Architectural school in Bandra, India

L S Raheja School of Architecture is an Architecture Institute in Bandra east, Mumbai. established in the year 1953.

L. S. Raheja School of Architecture, one of the top Architecture college in Mumbai that offer courses in Architecture and Interior Design which include: Undergraduate degree in Architecture (B.Arch), Postgraduate degree in Architecture (M.Arch in Landscape), Undergraduate degree in Interior Design (B.Voc. in Interior Design), and Government Diploma in Interior Design at Top Architecture College.

The college library is a knowledge haven which enriches teaching, learning and research experience for the students and staff. It is well stocked with more than 6000 books, 350 e-books, several design magazines and E- journal subscription on varied subjects like Design, Graphics, Construction, Interiors, Landscape, Architectural Theories and several others.

The current location of the Institute is at bandra east is self owned and the construction of the building was completed in the year 2005 when the institute was finally shifted there.

==Programme==
It offers 5 Year Bachelor in Architecture programme, affiliated to the University of Mumbai. Annual intake is 80.
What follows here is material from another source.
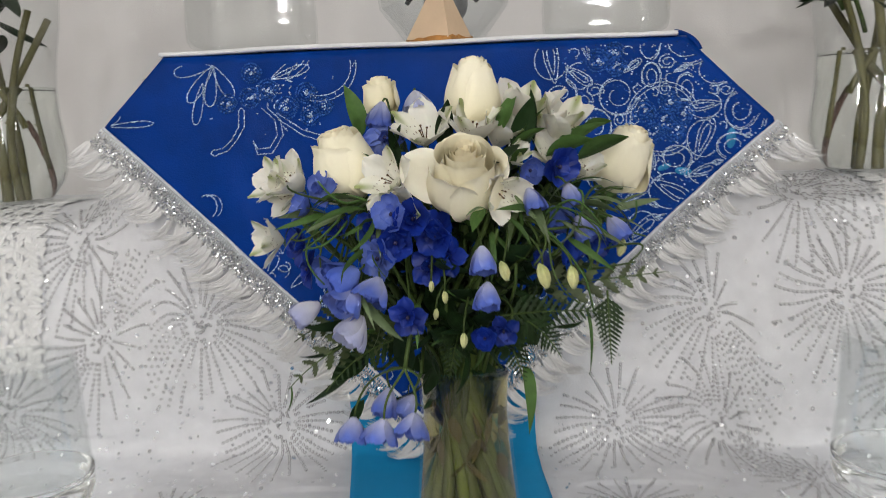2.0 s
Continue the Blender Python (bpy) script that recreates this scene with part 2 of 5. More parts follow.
def speckled(base, green):
    """White petal with a green tip streak and brown flecks."""
    t = base.node_tree
    b = t.nodes["Principled BSDF"]
    old = b.inputs["Base Color"].links[0].from_socket
    co = t.nodes.new("ShaderNodeTexCoord")
    vor = t.nodes.new("ShaderNodeTexVoronoi")
    vor.inputs["Scale"].default_value = 420
    mp = t.nodes.new("ShaderNodeMapping")
    mp.inputs["Scale"].default_value = (1, 0.4, 1)
    t.links.new(co.outputs["Object"], mp.inputs[0])
    t.links.new(mp.outputs[0], vor.inputs["Vector"])
    less = t.nodes.new("ShaderNodeMath")
    less.operation, less.inputs[1].default_value = "LESS_THAN", 0.21
    t.links.new(vor.outputs["Distance"], less.inputs[0])
    noise_big = t.nodes.new("ShaderNodeTexNoise")
    noise_big.inputs["Scale"].default_value = 70
    t.links.new(co.outputs["Object"], noise_big.inputs["Vector"])
    more = t.nodes.new("ShaderNodeMath")
    more.operation, more.inputs[1].default_value = "GREATER_THAN", 0.5
    t.links.new(noise_big.outputs["Fac"], more.inputs[0])
    both = t.nodes.new("ShaderNodeMath")
    both.operation = "MULTIPLY"
    t.links.new(less.outputs[0], both.inputs[0])
    t.links.new(more.outputs[0], both.inputs[1])
    sep = t.nodes.new("ShaderNodeSeparateXYZ")
    t.links.new(co.outputs["Object"], sep.inputs[0])
    ab = t.nodes.new("ShaderNodeMath")
    ab.operation = "ABSOLUTE"
    t.links.new(sep.outputs[0], ab.inputs[0])
    streak = t.nodes.new("ShaderNodeMapRange")
    streak.inputs["From Min"].default_value, streak.inputs["From Max"].default_value = 0.0045, 0.001
    t.links.new(ab.outputs[0], streak.inputs["Value"])
    tip = t.nodes.new("ShaderNodeMapRange")
    tip.inputs["From Min"].default_value, tip.inputs["From Max"].default_value = 0.018, 0.036
    t.links.new(sep.outputs[1], tip.inputs["Value"])
    gm = t.nodes.new("ShaderNodeMath")
    gm.operation = "MULTIPLY"
    t.links.new(streak.outputs[0], gm.inputs[0])
    t.links.new(tip.outputs[0], gm.inputs[1])
    m1 = t.nodes.new("ShaderNodeMix")
    m1.data_type = "RGBA"
    m1.inputs[7].default_value = (*green, 1)
    t.links.new(gm.outputs[0], m1.inputs[0])
    t.links.new(old, m1.inputs[6])
    m2 = t.nodes.new("ShaderNodeMix")
    m2.data_type = "RGBA"
    m2.inputs[7].default_value = (0.16, 0.09, 0.06, 1)
    t.links.new(both.outputs[0], m2.inputs[0])
    t.links.new(m1.outputs[2], m2.inputs[6])
    t.links.new(m2.outputs[2], b.inputs["Base Color"])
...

Aaakaar is the annual festival of L S Raheja School of Architecture.

== Faculty ==
- Ar. Arvind Khanolkar, Design Chair
- Ar. Mandar Parab, Principal
- Ar. Arun Fizardo, Associate Professor
- Ar. Mridula Pillai, Assistant Professor
- Ar. Anuj Gudekar, Assistant Professor
- Ar. Meghana Ghate, Associate Professor

== Performance in NASA==
L S Raheja School of architecture has participated in the National Association of Students of Architecture. The college was amongst the founder members of NASA and was participating in the competition from the date of its inception. the college was barred from NASA for a short period and from its re joining the competition in year 2008–09, the college has won the Le Corbusier Trophy in 2011–12, 2012–13 and for the third time in 2013-14 making it a hat trick.
The trophy in 2013-14 was shared with Academy of Architecture, Mumbai.